The Dhammachai Dhutanga is one of the World Morality Revival Projects initiated by Phrathepyanmahamuni, Abbot of Dhammakaya Temple and President of the Dhammakaya Foundation. The inaugural pilgrimage was held in early 2011 (2555 B.E.) and saw more than 1,000 monks journey on foot along the path in the pursuit of Perfections of the Great Master Phramongkolthepmuni (Sodh Candasaro), the re-discoverer of Dhammakaya meditation. The dhutanga covered seven provinces that included Pathum Thani, Nontha Buri, Suphan Buri, Nakhon Pathom, Samut Sakhon, Phra Nakhon Sri Ayutthaya and Bangkok Metropolitan.
Dhutanga is a monastic austerity practice to help remove defilements of the mind, one of which is attachment to things. Embarking on this pilgrimage, it is essential to travel light with the least amount of things. Therefore, Dhutanga monks will only carry the things they need: a tent held on a long-handled umbrella, a shoulder satchel, an alms-bowl and one set of monk’s robe.
Each day, they will have just one meal and will not take extra food after the first serving or accept additional food offered by the laity. Each evening they will reside at the location arranged by the staff and sleep in tents that they’ve been carrying. At each day’s destination, the Dhutanga monks will assemble to perform chanting and practice meditation together.
Throughout the day as they’re walking, the monks will observe the practice of silence and mindfulness and always carry a tranquil countenance and refined deportment of virtuous individuals who have trained themselves well. They will not be distracted by the heat or the hot surface under their feet, but will continue to walk gracefully and peacefully along to greet faithful supporters who have gathered to sprinkle marigold petals on the path and to enthusiastically welcome the Dhutanga monks walking pass their homes or offices.
The pilgrimage will bring joy to everyone participating and blessings to the land walked by these noble monks – like a cool rain delivering happiness, delight and brightness.

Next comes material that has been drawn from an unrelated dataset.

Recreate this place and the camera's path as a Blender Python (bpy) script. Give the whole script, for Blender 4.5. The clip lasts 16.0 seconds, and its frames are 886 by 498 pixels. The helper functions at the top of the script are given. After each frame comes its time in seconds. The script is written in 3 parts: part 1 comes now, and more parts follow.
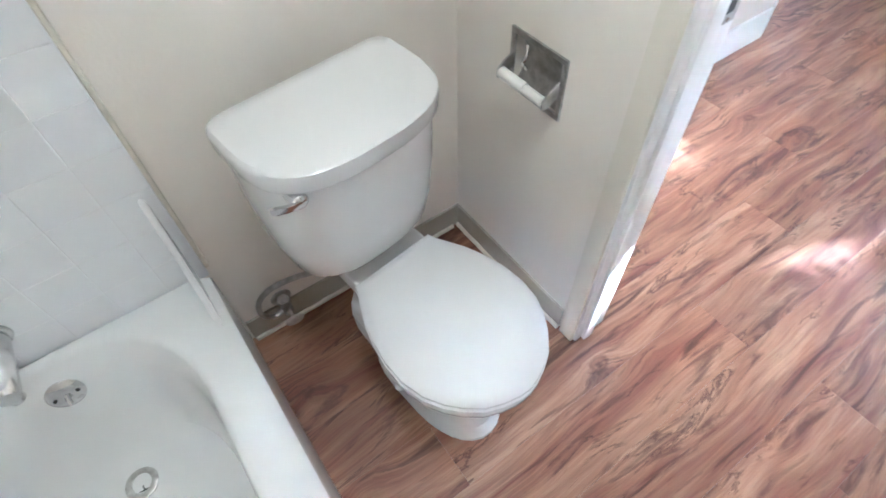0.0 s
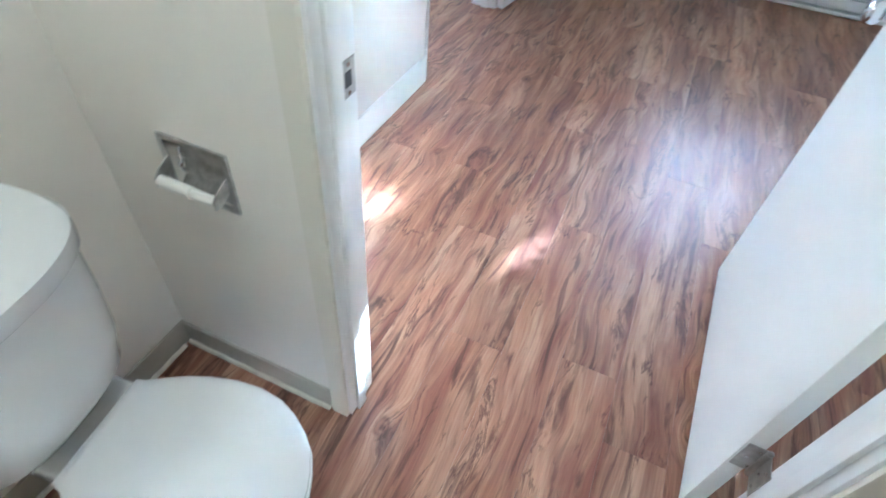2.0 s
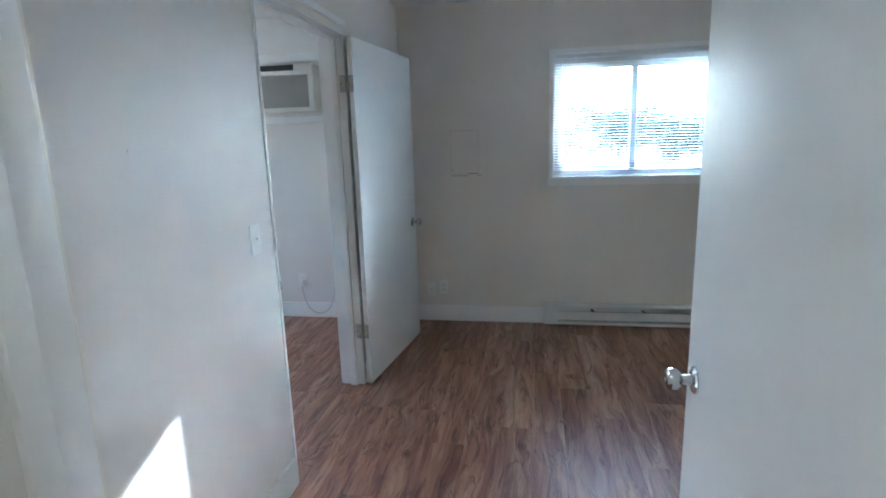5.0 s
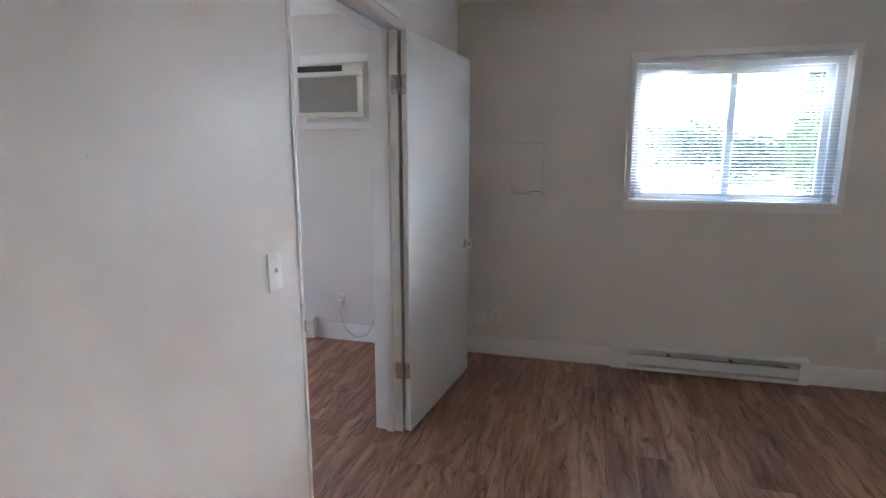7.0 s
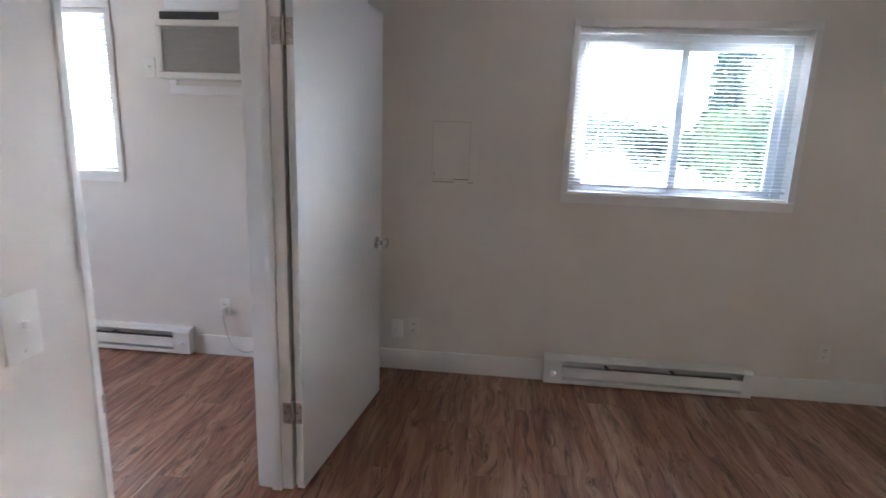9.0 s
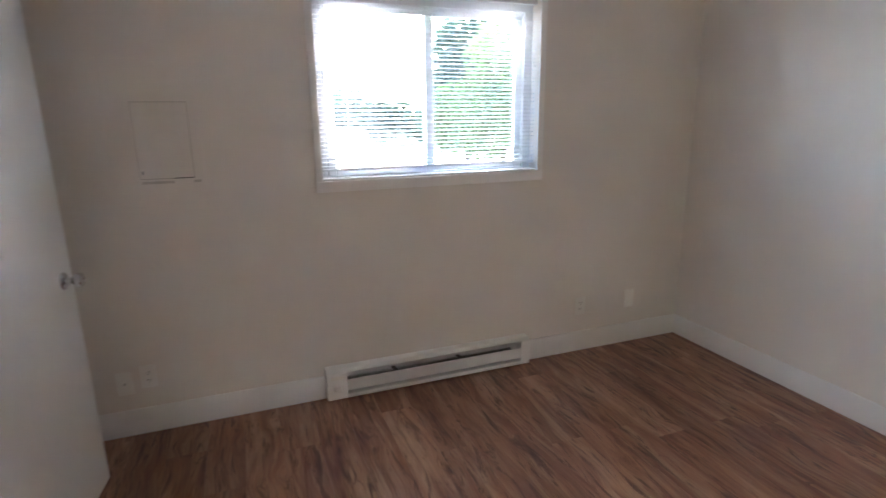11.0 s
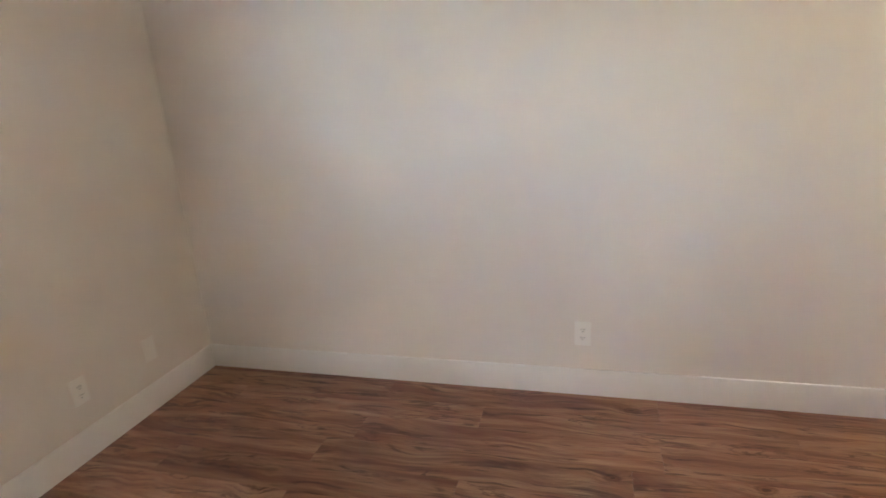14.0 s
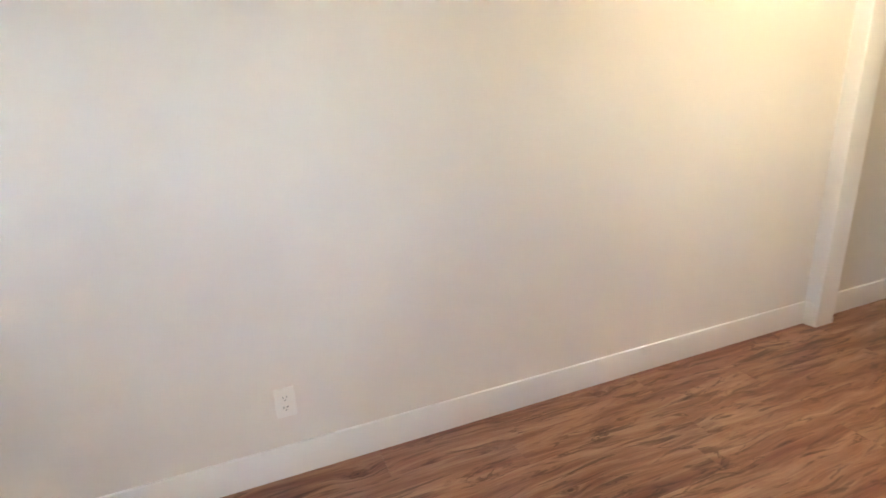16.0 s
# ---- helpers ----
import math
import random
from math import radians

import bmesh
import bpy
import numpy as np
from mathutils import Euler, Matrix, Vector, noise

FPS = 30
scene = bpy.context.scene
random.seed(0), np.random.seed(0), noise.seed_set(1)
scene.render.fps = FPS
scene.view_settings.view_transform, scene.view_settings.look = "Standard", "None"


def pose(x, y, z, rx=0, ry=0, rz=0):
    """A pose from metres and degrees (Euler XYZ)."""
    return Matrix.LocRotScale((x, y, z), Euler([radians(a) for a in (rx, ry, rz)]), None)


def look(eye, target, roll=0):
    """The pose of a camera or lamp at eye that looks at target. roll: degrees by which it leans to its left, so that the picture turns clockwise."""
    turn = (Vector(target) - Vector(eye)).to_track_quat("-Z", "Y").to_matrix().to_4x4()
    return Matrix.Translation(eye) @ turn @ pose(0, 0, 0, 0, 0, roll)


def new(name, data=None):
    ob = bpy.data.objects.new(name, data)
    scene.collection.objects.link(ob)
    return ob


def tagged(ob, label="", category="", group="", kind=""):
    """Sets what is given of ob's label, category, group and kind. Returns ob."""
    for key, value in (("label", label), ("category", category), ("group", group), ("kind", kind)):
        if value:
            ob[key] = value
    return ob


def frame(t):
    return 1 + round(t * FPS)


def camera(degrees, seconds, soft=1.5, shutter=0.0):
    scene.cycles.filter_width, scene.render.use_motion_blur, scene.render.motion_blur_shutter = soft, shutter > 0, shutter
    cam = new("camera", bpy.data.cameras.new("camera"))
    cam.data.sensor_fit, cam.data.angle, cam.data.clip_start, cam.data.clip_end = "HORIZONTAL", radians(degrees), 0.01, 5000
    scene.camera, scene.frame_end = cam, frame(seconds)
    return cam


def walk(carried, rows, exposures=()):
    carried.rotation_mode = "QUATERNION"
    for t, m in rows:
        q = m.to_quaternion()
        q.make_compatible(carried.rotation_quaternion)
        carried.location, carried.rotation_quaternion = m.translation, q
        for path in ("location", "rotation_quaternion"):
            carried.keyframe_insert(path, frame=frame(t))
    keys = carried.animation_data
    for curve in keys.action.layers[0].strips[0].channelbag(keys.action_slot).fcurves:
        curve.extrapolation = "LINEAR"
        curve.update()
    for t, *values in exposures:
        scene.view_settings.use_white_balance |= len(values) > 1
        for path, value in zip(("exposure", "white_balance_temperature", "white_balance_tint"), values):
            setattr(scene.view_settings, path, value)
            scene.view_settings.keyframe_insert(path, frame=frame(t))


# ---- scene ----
cam = camera(79.5, 16.0, shutter=0.35)
PATH = [
    (0, (0.92, -1.264, 1.297), (-0.077, -0.6, -0.305), -2.5),
    (0.5, (0.923, -1.248, 1.295), (0.06, -0.452, -0.324), 1.0),
    (1, (0.933, -1.218, 1.293), (0.199, -0.261, -0.302), 4.1),
    (1.5, (0.944, -1.174, 1.29), (0.349, -0.056, -0.258), 6.3),
    (2, (0.964, -1.143, 1.303), (0.492, 0.153, -0.146), 5.9),
    (2.5, (0.997, -1.113, 1.34), (0.641, 0.366, 0.042), 4.2),
    (3, (1.011, -1.095, 1.368), (0.758, 0.576, 0.298), 2.8),
    (3.5, (1.028, -1.1, 1.381), (0.82, 0.709, 0.553), 0.8),
    (4, (1.021, -1.077, 1.439), (0.824, 0.807, 0.798), 0.2),
    (4.5, (1.025, -1.036, 1.456), (0.773, 0.882, 0.949), -0.6),
    (5, (1.031, -0.963, 1.469), (0.693, 0.967, 1.068), -1.8),
    (5.2, (1.034, -0.923, 1.47), (0.657, 1.008, 1.109), -2.2),
    (7.3, (0.853, -0.437, 1.48), (0.347, 1.463, 1.118), 0.1),
    (7.5, (0.839, -0.381, 1.484), (0.36, 1.523, 1.106), 0.52),
    (7.7, (0.829, -0.324, 1.49), (0.378, 1.585, 1.097), 0.94),
    (8, (0.808, -0.239, 1.461), (0.4, 1.679, 1.067), 1.58),
    (8.2, (0.805, -0.168, 1.456), (0.42, 1.755, 1.061), 1.7),
    (10.3, (0.718, 0.415, 1.476), (1.071, 2.323, 0.99), 0.8),
    (10.5, (0.734, 0.457, 1.477), (1.178, 2.344, 0.985), 0.2),
    (11, (0.79, 0.56, 1.462), (1.477, 2.375, 0.976), -0.7),
    (11.5, (0.853, 0.681, 1.422), (1.799, 2.384, 0.967), -1.0),
    (12, (0.908, 0.797, 1.404), (2.101, 2.339, 0.957), -1.6),
    (12.5, (0.978, 0.888, 1.375), (2.387, 2.238, 0.934), -2.2),
    (13, (1.056, 1.012, 1.385), (2.651, 2.116, 0.898), -3.3),
    (13.5, (1.157, 1.104, 1.412), (2.884, 1.946, 0.858), -4.2),
    (14, (1.235, 1.186, 1.365), (3.081, 1.717, 0.808), -4.0),
    (14.5, (1.354, 1.26, 1.325), (3.268, 1.452, 0.781), -3.5),
    (15, (1.509, 1.274, 1.362), (3.414, 1.158, 0.766), -3.4),
    (15.5, (1.594, 1.259, 1.351), (3.464, 0.859, 0.764), -3.4),
    (16, (1.733, 1.296, 1.355), (3.501, 0.574, 0.761), -2.5),
]
walk(cam, [(t, look(eye, target, roll)) for t, eye, target, roll in PATH],
     [(0.0, 6.2, 4550, 5), (1.5, 6.1, 4450, 1), (2.5, 5.75, 4350, -2), (3.5, 5.25, 4400, -2), (5.2, 4.75, 4550, 1), (7.3, 4.65, 5100, 11), (8.2, 4.65, 5100, 11),
      (10.3, 5.0, 5400, 14), (12.5, 4.9, 5500, 14), (13.5, 5.15, 5950, 15), (15.0, 5.75, 6050, 13), (16.0, 5.8, 5850, 13)])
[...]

Dhutaṅga is how monks take their disciplinary training to another level for the purpose of ridding themselves of defilements. Dhutaṅga is about living light so that monks have more time to focus on meditation and practicing mindfulness. Dhutanga monks eat only one meal per day, take up residence outdoors, and consume only food that they receive from alms rounds. They keep personal possessions to a bare minimum and typically journey barefoot.
This year’s Dhammachai Dhutaṅga is from 2 to 30 January 2016, covering seven provinces: Pathum Thani, Nonthaburi, Supanburi, Ayudhya, Nakon Pathom, Samutsakorn, and Bangkok. During a Dhutaṅga training, monks get to practice endurance, fortitude, compassion, giving, team spirit, concentration, awareness, and moment-to-moment meditation. As they journey barefoot, they meditate, share inner peace, and spread loving-kindness to all living beings.
The 1,131 monks on the Dhammachai Dhutaṅga pilgrimage come from different parts of Thailand. Yet, they are united by the mission to train themselves and to spread the message that “inner peace is prerequisite to external peace in any society and the world at large”. Their peace journey also serves a tribute to honor the Buddha and the late Meditation Master Phramongkolthepmuni who rediscovered the Buddha’s key knowledge about the innate Body of Enlightenment (the Dhammakaya) which had been lost to the world about 500 years after His passing.
Although the annual Dhammachai Dhutaṅga pilgrimage is primarily for monks, many who had the opportunity to witness the group pilgrimage were inspired to learn and to practice the Buddha’s teachings. It is one thing to know Dhamma from written or spoken words; it’s another to live it. As the monks walk, they are putting their Dhamma practice to test. It is obviously easier to meditate or to keep one’s mind still in a cool and quiet environment, and we all should find time to do that. But the fact is most of us live in an ever-expanding urban society and face many challenges – some of which are outside our control. The only thing we ever have complete control over is our mind. Therefore, it is important for us to train our mind to be calm and cool no matter where we are. The Dhammachai Dhutaṅga monks are living proofs that inner peace is possible anywhere, under any condition – cold rain or scorching sun – and it begins from within. They can do it, and so can you.